Маньян с досадой смотрел в потолок. Потом встал, взял со стола диск и выбросил его в мусорную корзину. Потом вернулся к столу, сел, вздохнул, выключил диктофон и громко расхохотался.
— Черт побери! Вот это прокол так прокол!
Он снова встал, повернулся к календарю и звучно хлопнул по нему ладонью.
— Мы ведь не можем обвинить кого-то в убийстве только на основании того, что он оставляет машину на подземной стоянке? А, Шарко?
— Нет, не можем.
— Мне бы только вот что хотелось знать, и это последнее, комиссар. Между нами: как тебе удалось заманить Юро в Венсенский лес, не оставив ни малейшего следа? Ни единого телефонного звонка, ни письма, ни встречи, ни единого свидетеля. Мать твою, как ты это сделал-то?
Шарко пожал плечами:
— Как я мог оставить хоть малейший след, если я никуда Юро не заманивал и не убивал?

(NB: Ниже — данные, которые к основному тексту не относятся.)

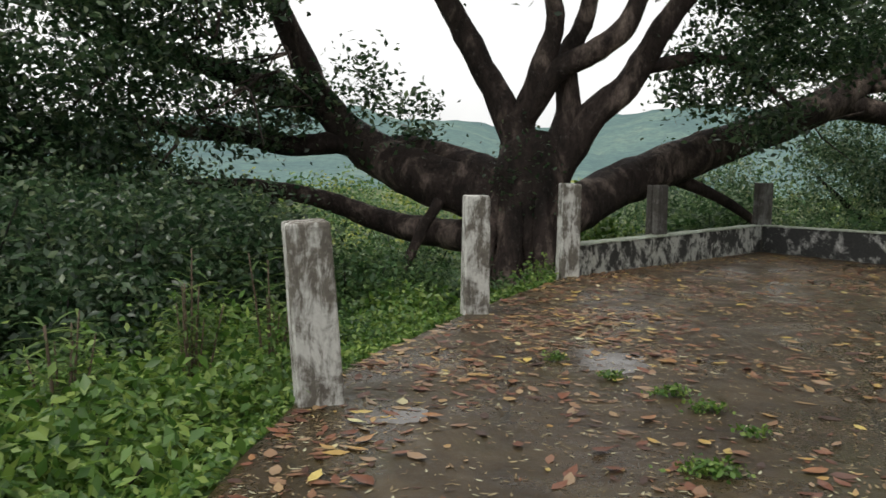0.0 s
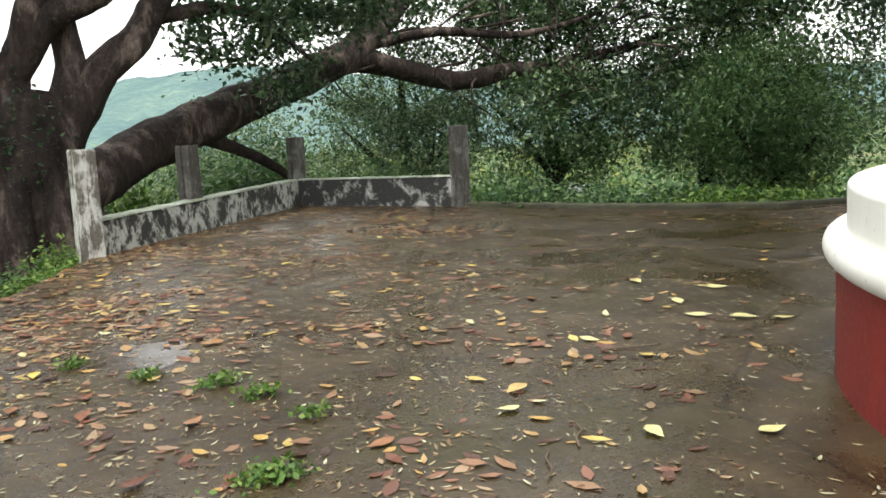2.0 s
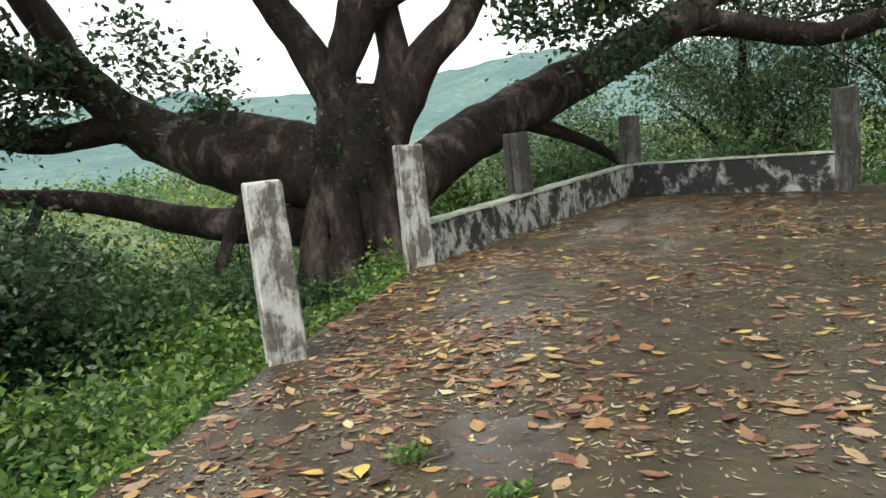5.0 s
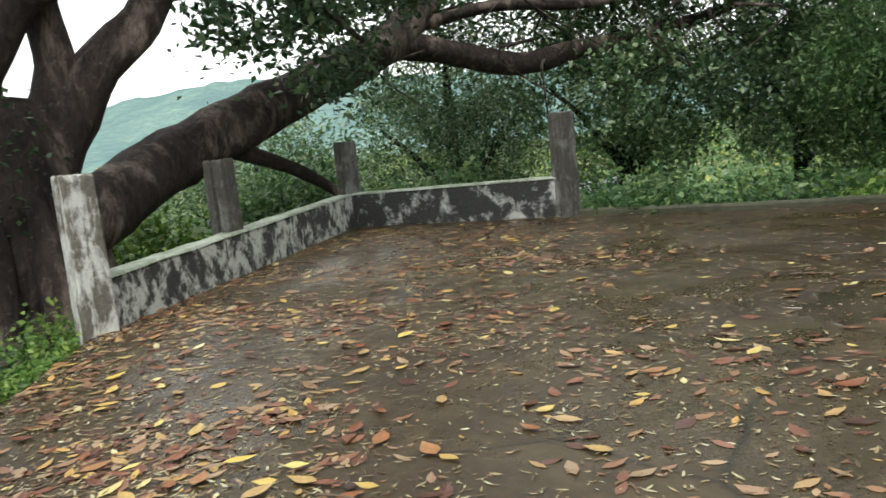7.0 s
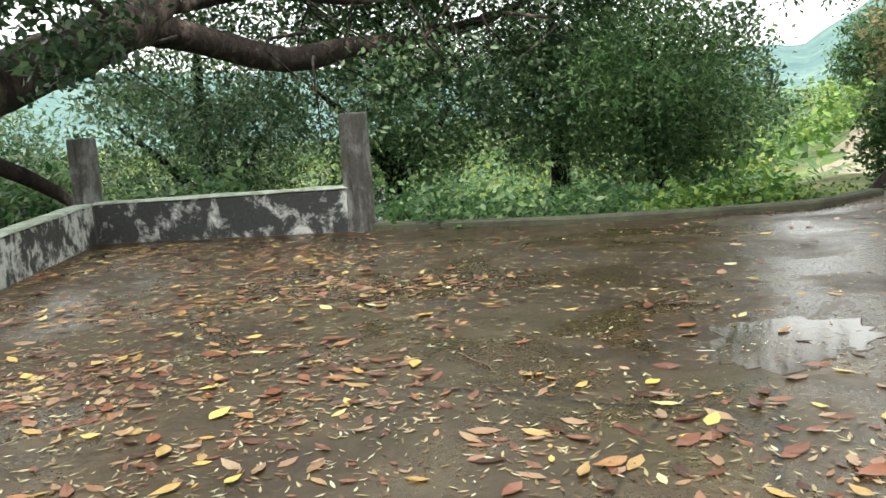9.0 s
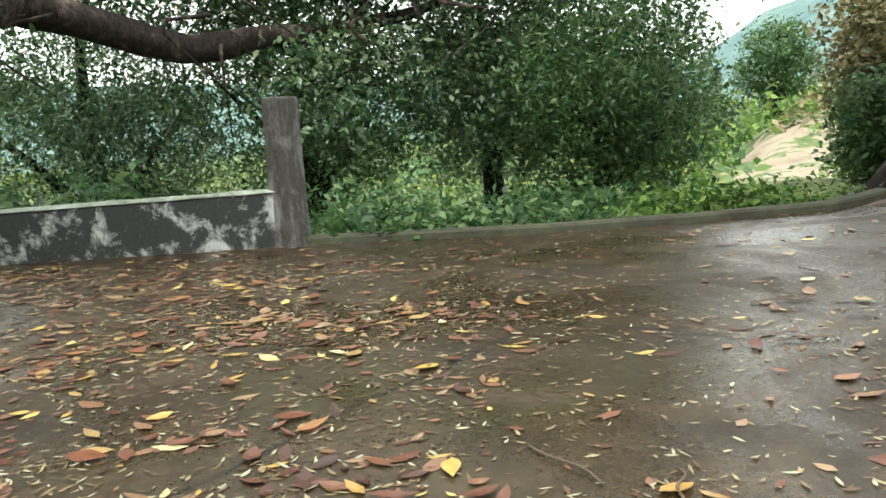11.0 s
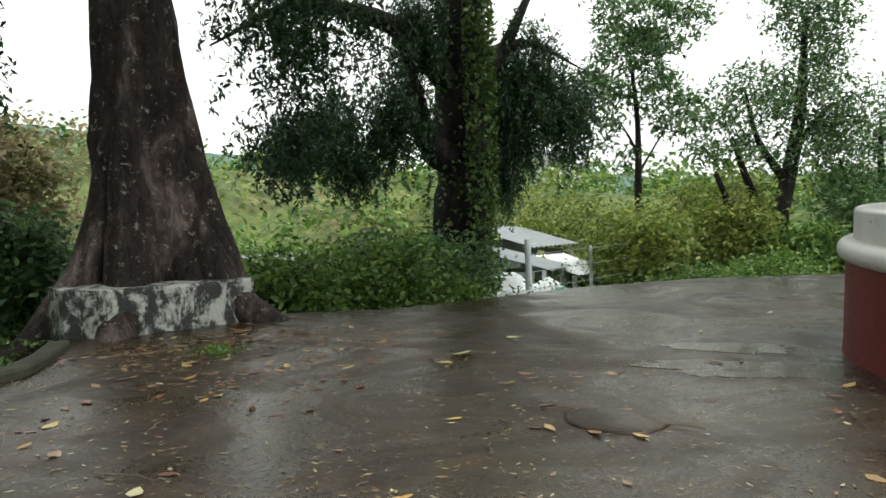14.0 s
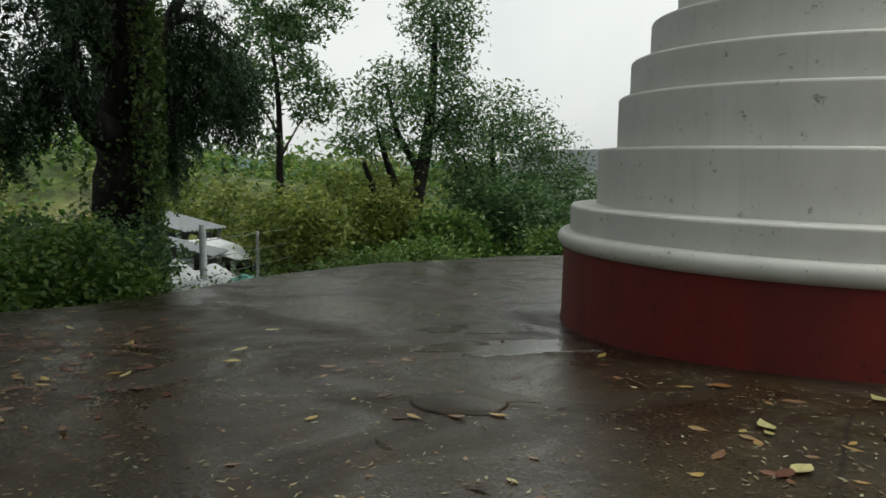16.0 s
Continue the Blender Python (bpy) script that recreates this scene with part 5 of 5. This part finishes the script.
# ---- puddles ----
def puddle(x, y, rx, ry, turn, seed, label):
    bm = bmesh.new()
    n = 56
    ring = []
    for k in range(n):
        a = 2 * math.pi * k / n
        g = 1 + .42 * noise.noise((math.cos(a) * 1.6, math.sin(a) * 1.6, seed)) + .22 * noise.noise((math.cos(a) * 4, math.sin(a) * 4, seed + 3))
        g += .2 * noise.noise((math.cos(a) * 9, math.sin(a) * 9, seed + 6))
        ring.append(bm.verts.new((rx * g * math.cos(a), ry * g * math.sin(a), 0)))
    low = [bm.verts.new((v.co.x * 1.03, v.co.y * 1.03, -.006)) for v in ring]
    for k in range(n):
        bm.faces.new((low[k], low[(k + 1) % n], ring[(k + 1) % n], ring[k]))
    bm.faces.new(ring)
    ob = part("puddle", bm, WETFILM if "thin" in label or "shallow" in label else WATER)
    ob.matrix_world = pose(x, y, .005, 0, 0, turn)
    return tagged(ob, label, "puddle", "puddles on the terrace")


for x, y, rx, ry, turn, seed, label in ((-.86, 4.62, .24, .16, 10, 1.0, "small bright rain puddle at the terrace edge"), (.56, 6.25, .3, .34, 20, 2.2, "shallow rain puddle among leaves"), (4.78, 7.58, .56, .42, -20, 3.7, "broad rain puddle mirroring the sky"),
                                        (7.2, 4.5, .7, .34, 45, 4.1, "thin rain puddle beside the monument"), (7.95, 3.95, .5, .22, 45, 8.4, "thin rain puddle beside the monument")):
    puddle(x, y, rx, ry, turn, seed, label)


# ---- leaves and litter on the terrace ----
def litter_density(x, y):
    """Thick along the west edge and under the great tree, thin round the monument."""
    d = -edge_distance(x, y)
    west = np.exp(-np.maximum(x + 1.4 - .36 * np.maximum(y - 4, 0), 0) / 1.9)
    north = np.exp(-np.maximum(11.5 - y, 0) / 3.0) * np.exp(-np.maximum(x - 4.2 - .25 * np.maximum(y - 9, 0), 0) / 1.5)
    ring = 1.5 * np.exp(-((x - 10.3) ** 2 + (y - 7.5) ** 2) / 1.3)
    drift = 1.5 * np.exp(-np.abs(x - .5 - .2 * np.sin(y * 1.3) - .2 * (y - 6)) / .5) * (y > 5.4) * (y < 12.5)
    patch = .55 + .55 * np.sin(x * 1.9 + 1.7 * np.sin(y * 1.1)) * np.cos(y * 1.6 + x * .4) + .45 * np.sin(x * 5.3 + 2 * np.sin(y * 3.1)) * np.cos(y * 4.7 + 1.5 * np.sin(x * 2.9))
    return (np.clip(.55 * west + .6 * north + ring + drift + .02 + .03 * (x < 4), 0, 1.3) * np.clip(patch, .16, 1.5)) * (d > .05)


def flat_leaf(kind):
    """One fallen leaf, curled, in a mesh of its own: about 24 triangles."""
    bm = bmesh.new()
    rows = []
    for i in range(7):
        t = i / 6
        w = (.5 * math.sin(math.pi * t ** .75) ** 1.25) * (.54 if kind % 2 else .42) + .003
        curl = .12 * (kind % 3) * (t - .5) ** 2 + .01
        rows.append([bm.verts.new((t - .5, s * w + .05 * (kind % 3 - 1) * math.sin(3 * t), curl + abs(s) * w * (.03 + .05 * (kind % 4)))) for s in (-1, 0, 1)])
    for a, b in zip(rows, rows[1:]):
        for k in range(2):
            bm.faces.new((a[k], a[k + 1], b[k + 1], b[k]))
    me = bpy.data.meshes.new("fallen_leaf")
    bm.to_mesh(me)
    bm.free()
    return me


def mat_single_leaf(name, stops):
    m, nt, b = material(name)
    info = nt.nodes.new("ShaderNodeObjectInfo").outputs["Random"]
    v = coords(nt, (1, 1, 1), False)
    n = noise_tex(nt, v, 4.0, 4)
    col = mix(nt, .55, ramp(nt, info, stops), ramp(nt, n, [(.3, grey(.5)), (.7, grey(1.25))]), "MULTIPLY")
    nt.links.new(col, b.inputs["Base Color"])
    b.inputs["Roughness"].default_value = .38
    return m


LEAF_ONE = mat_single_leaf("wet_fallen_leaf", [(0, (.11, .04, .022)), (.3, (.2, .07, .03)), (.5, (.3, .145, .06)), (.7, (.36, .23, .09)), (.85, (.44, .31, .11)), (.93, (.58, .42, .09)), (.97, (.56, .5, .2)), (1, (.5, .5, .3))])


def scatter(n, seed, area=(-2, 13.5, 0, 16.5)):
    r = np.random.default_rng(seed)
    x, y = r.uniform(area[0], area[1], n), r.uniform(area[2], area[3], n)
    keep = r.uniform(size=n) * 1.1 < litter_density(x, y)
    keep &= np.hypot(x - MONUMENT[0], y - MONUMENT[1]) > 2.75
    return x[keep], y[keep]


def flat_litter(name, x, y, size, mat, label, curl=.25, width=.5):
    """Leaves lying on the ground in one mesh."""
    n = len(x)
    th = RNG.uniform(0, 2 * math.pi, n)
    L = np.asarray(size)
    d = np.stack([np.cos(th), np.sin(th), RNG.normal(0, .06, n)], 1)
    s = np.stack([-np.sin(th), np.cos(th), RNG.normal(0, .1, n)], 1)
    c = np.stack([x, y, np.full(n, .004) + L * .012], 1)
    up = np.array([0, 0, 1.0])
    rise = (L * RNG.uniform(.0, curl * .5, n) * (RNG.uniform(size=n) < .35))[:, None] * up
    tipped = (L * RNG.uniform(.0, .1, n))[:, None] * up
    l = L[:, None]
    w = RNG.uniform(width * .7, width * 1.2, n)[:, None]
    quad = [c - d * l * .5 + rise, c - d * l * .15 + s * l * w * .5 + rise * .6, c + d * l * .2 + s * l * w * .42 + rise * .5, c + d * l * .55 + tipped, c + d * l * .2 - s * l * w * .42 + rise * .4, c - d * l * .15 - s * l * w * .5 + rise * .6, c]
    v = np.stack(quad, 1)
    v[:, :, 2] = np.maximum(v[:, :, 2], .003)
    i = np.arange(n) * 7
    f = np.concatenate([np.stack([i + a, i + b, i + 6], 1) for a, b in ((0, 1), (1, 2), (2, 3), (3, 4), (4, 5), (5, 0))])
    me = bpy.data.meshes.new(name)
    me.from_pydata(v.reshape(-1, 3).tolist(), [], f.tolist())
    me.materials.append(mat)
    return tagged(new(name, me), label, "leaf litter", kind="stuff")


lx, ly = scatter(90000, 11)
flat_litter("leaf_litter", lx, ly, .03 + .12 * RNG.uniform(0, 1, len(lx)) ** 2.4, LITTER, "brown, orange and yellow fallen leaves on wet concrete", .25, .44)
bx, by = scatter(190000, 12)
flat_litter("leaf_crumbs", bx, by, RNG.uniform(.015, .065, len(bx)), CHAFF, "small dry leaf scraps and chaff on the concrete", .2, .22)
sx = RNG.uniform(-1.5, 13, 26000)
sy = RNG.uniform(0, 15, 26000)
ok = (edge_distance(sx, sy) < -.1) & (np.hypot(sx - MONUMENT[0], sy - MONUMENT[1]) > 2.7)
flat_litter("leaf_crumbs", sx[ok], sy[ok], RNG.uniform(.012, .05, int(ok.sum())), CHAFF, "scattered pale leaf scraps on the concrete", .2, .3)


# ---- tufts of weed in the cracks ----
def tuft(x, y, r, n, label):
    c = np.stack([x + RNG.normal(0, r * .5, n), y + RNG.normal(0, r * .3, n), RNG.uniform(.005, .06, n)], 1)
    ob = leaf_mesh("weed_tuft", c - np.array([x, y, 0]), RNG.uniform(.02, .05, n), LUSH, None, .6, -.3)
    ob.location = (x, y, 0)
    return tagged(ob, label, "weed", "weeds in the concrete cracks", "stuff")


# ---- single leaves near the path ----
MESHES = [flat_leaf(k) for k in range(6)]
for me in MESHES:
    me.materials.append(LEAF_ONE)
    me.polygons.foreach_set("use_smooth", [True] * len(me.polygons))
px, py = scatter(2200, 21, (-1.6, 7.0, 2.0, 12.5))
leaf_rng = random.Random(5)
for k, (x, y) in enumerate(list(zip(px, py))[:290]):
    o = new("fallen_leaf", MESHES[k % 6])
    s = leaf_rng.uniform(.085, .165)
    o.matrix_world = pose(float(x), float(y), .012, leaf_rng.uniform(-5, 5), leaf_rng.uniform(-5, 5), leaf_rng.uniform(0, 360)) @ Matrix.Scale(s, 4)
    o.parent = terrace


pale_leaf = mat_single_leaf("pale_wet_leaf", [(0, (.5, .46, .2)), (.5, (.6, .56, .28)), (1, (.58, .5, .18))])
PALE = [flat_leaf(k) for k in (1, 3, 5)]
for me in PALE:
    me.materials.append(pale_leaf)
    me.polygons.foreach_set("use_smooth", [True] * len(me.polygons))
for k, (x, y) in enumerate(((4.1, 5.0), (4.32, 4.78), (4.5, 4.6), (2.84, 3.25), (2.4, 3.5), (4.9, 5.6), (4.3, 5.4), (4.58, 6.2), (2.0, 4.1), (3.1, 4.9), (8.6, 6.3), (8.9, 6.0), (9.4, 5.2))):
    o = new("fallen_leaf", PALE[k % 3])
    o.matrix_world = pose(x, y, .014, leaf_rng.uniform(-6, 6), leaf_rng.uniform(-6, 6), leaf_rng.uniform(0, 360)) @ Matrix.Scale(leaf_rng.uniform(.14, .2), 4)
    o.parent = terrace

for x, y, r, n, label in ((.88, 5.33, .13, 170, "bright green weed tuft in a concrete crack"), (1.02, 5.0, .12, 170, "bright green weed tuft in a concrete crack"), (.81, 3.94, .15, 300, "bright green weed tuft in a concrete crack"), (.5, 5.7, .1, 90, "small green weed tuft among leaves"),
                          (.14, 6.2, .1, 90, "small green weed tuft among leaves"), (1.17, 4.55, .1, 90, "small green weed tuft in a concrete crack"), (10.2, 7.8, .35, 300, "low moss and weeds among fallen leaves")):
    tuft(x, y, r, n, label)


# ---- twigs and a flat stone ----
for k in range(26):
    x, y = leaf_rng.uniform(-.8, 9), leaf_rng.uniform(3.5, 10.5)
    if math.hypot(x - MONUMENT[0], y - MONUMENT[1]) < 3.1 or float(edge_distance(np.array(x), np.array(y))) > -.3:
        continue
    a, ln = leaf_rng.uniform(0, 6.28), leaf_rng.uniform(.12, .42)
    dx, dy = math.cos(a) * ln / 3, math.sin(a) * ln / 3
    tw = tube("twig", [(0, 0, .01, .005), (dx, dy + .02, .014, .005), (2 * dx + .015, 2 * dy, .016, .004), (3 * dx, 3 * dy + .02, .012, .002)], TWIGMAT, None, 6, .2, 0, 3)
    tw.location = (x, y, 0)
    tagged(tw, "thin dry twig lying on the wet concrete", "twig", "twigs on the terrace")


def flat_stone():
    bm = bmesh.new()
    n = 36
    rings = []
    for r, z in ((.32, -.01), (.315, .008), (.3, .013), (.15, .015)):
        rings.append([bm.verts.new((r * (1 + .22 * noise.noise((math.cos(a) * 1.3, math.sin(a) * 1.3, 5))) * math.cos(a), .75 * r * (1 + .22 * noise.noise((math.cos(a) * 1.3, math.sin(a) * 1.3, 5))) * math.sin(a), z + .004 * noise.noise((math.cos(a) * 3, math.sin(a) * 3, r * 9)))) for a in (2 * math.pi * k / n for k in range(n))])
    for p, q in zip(rings, rings[1:]):
        for k in range(n):
            bm.faces.new((p[k], p[(k + 1) % n], q[(k + 1) % n], q[k]))
    bm.faces.new(rings[-1])
    bm.faces.new(rings[0][::-1])
    ob = part("flat_stone", bm, CONCRETE, None, "", True)
    ob.matrix_world = pose(6.53, 6.2, 0, 0, 0, 30)
    return tagged(ob, "flat broken slab of concrete lying on the terrace", "slab")


flat_stone()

Он собирался уже выйти из кабинета, когда Маньян сказал ему вслед:
— Ладно, иди с миром. А я брошу это дело, Шарко. Пускай другие ведут расследование и собирают улики.
— Мне следует сказать тебе спасибо? — остановился комиссар на пороге.
— Только не забудь, о чем я тебя предупредил, — как бы не слыша, продолжал Маньян. — Никто ничего не знает. Прокурор, как и я, действовал втихомолку, ему незачем гнать волну.